Andrew Kolakowski wrote:Such a feature is very specific and as far as you could justify e.g. 96fps, 120fps, 240fps implementing things like 23.67fps (or any random fps export) is unlikely to happen. Reason for this is also to make sure that Resolve keeps standards and is not a source of crazy files.
You have image sequence for this.
This is a really narrow viewpoint, and doesn't take into account the fact there's well over 100 years of film out there that was not shot at modern broadcast frame rates.
Not to mention the nightmare that is 18fps Super8 sound film. Sure, you can do image sequences for silent film, but once you have a soundtrack at 18fps, you now have to decouple the audio from the picture, which isn't good, and brings up the possibility of losing sync.
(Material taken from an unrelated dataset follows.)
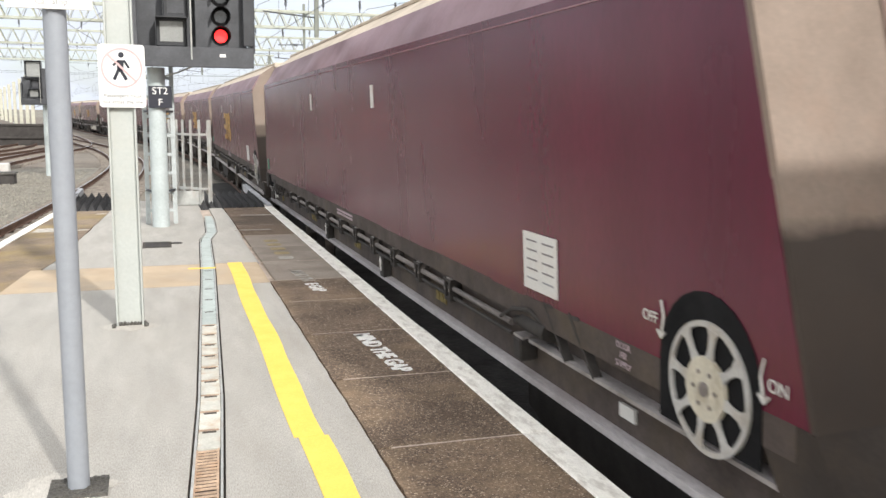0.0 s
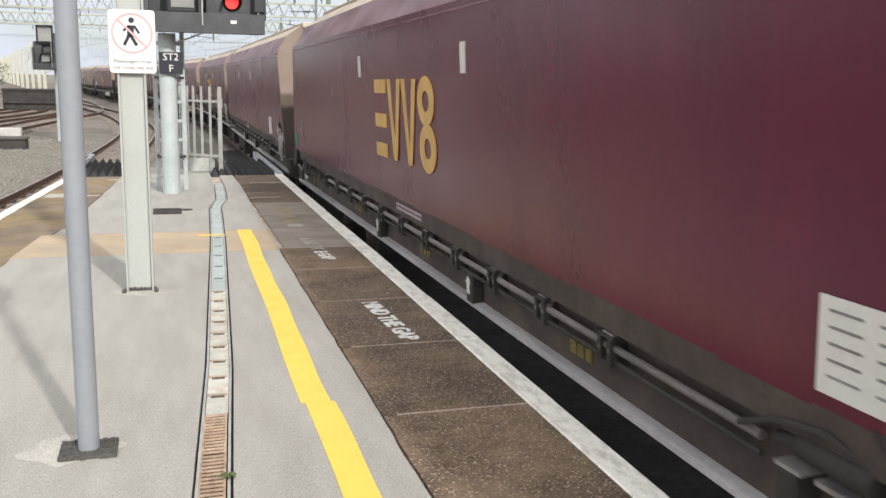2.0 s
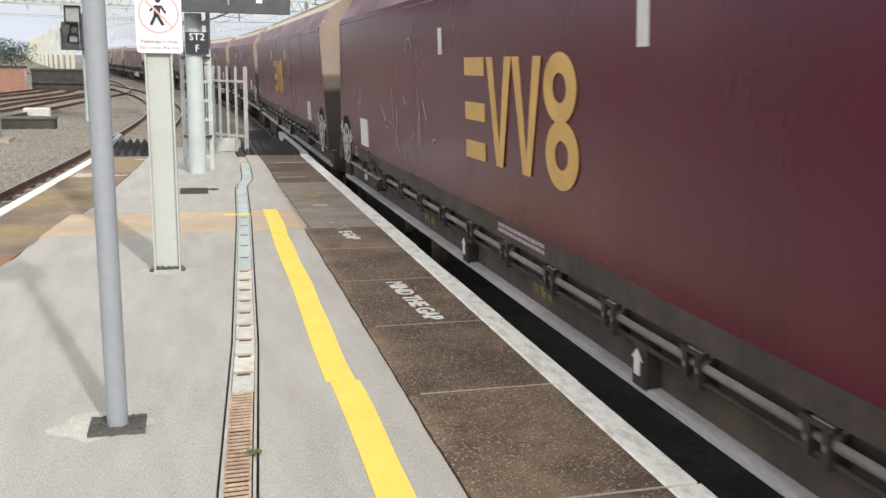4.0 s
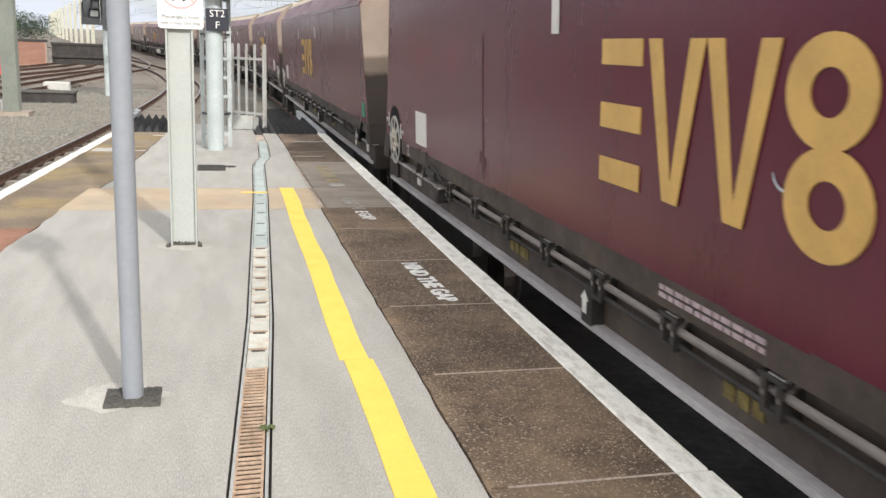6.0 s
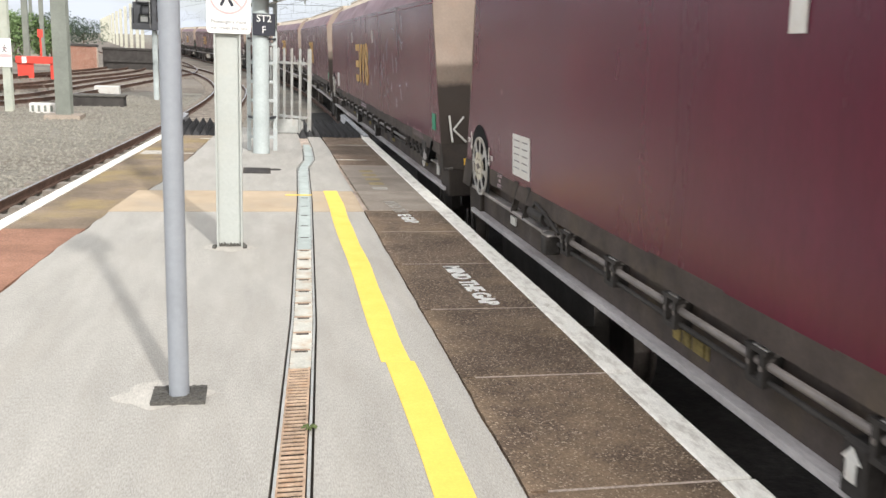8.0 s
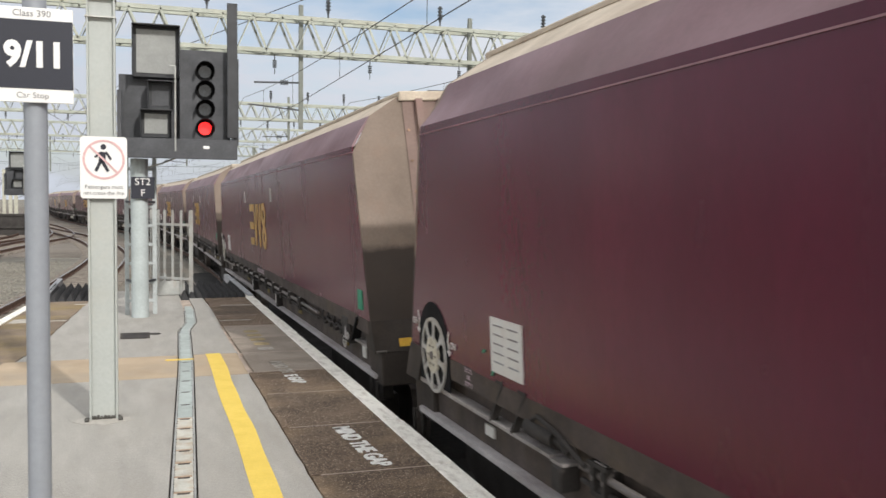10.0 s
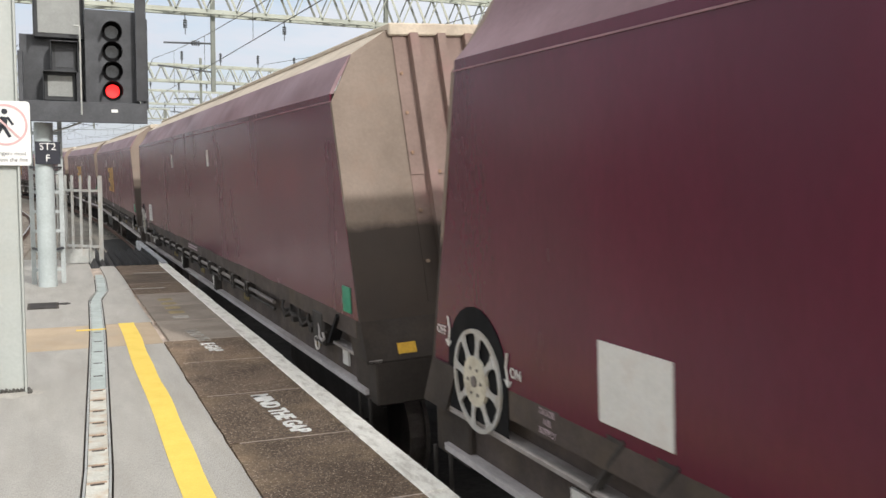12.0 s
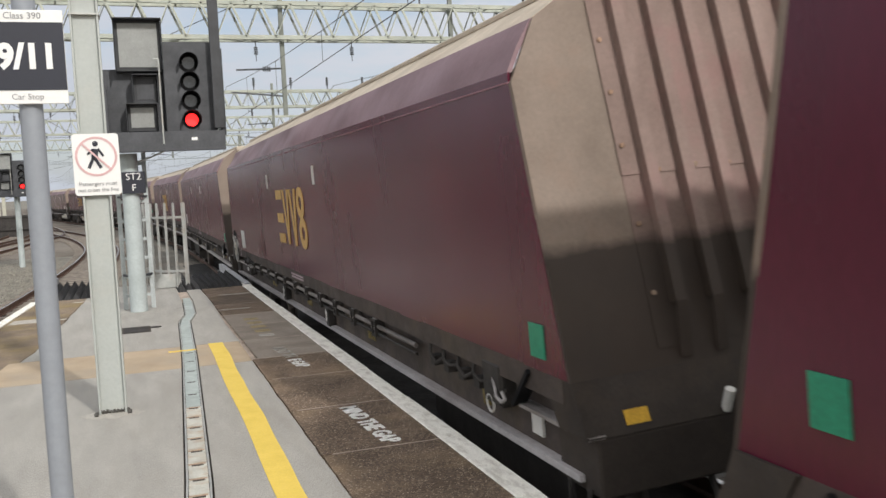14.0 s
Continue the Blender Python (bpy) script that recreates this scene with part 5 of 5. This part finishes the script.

Just because you can't use this frame rate doesn't mean you should put down those that do need it. Scratch does it. After Effects does it. I'm sure there are others, too. It's really not that hard to do - Resolve already lets you specify a source file's frame rate on import, it lets you play footage back at whatever frame rate you specify in the preferences, it just needs to allow you to export at those frame rates, too, rather than forcing you to the broadcast standard rates.
And if it really bothers you that much that this might cause trouble, then they could simply add in a preference to enable odd frame rates. then it's on the user to know what they're doing.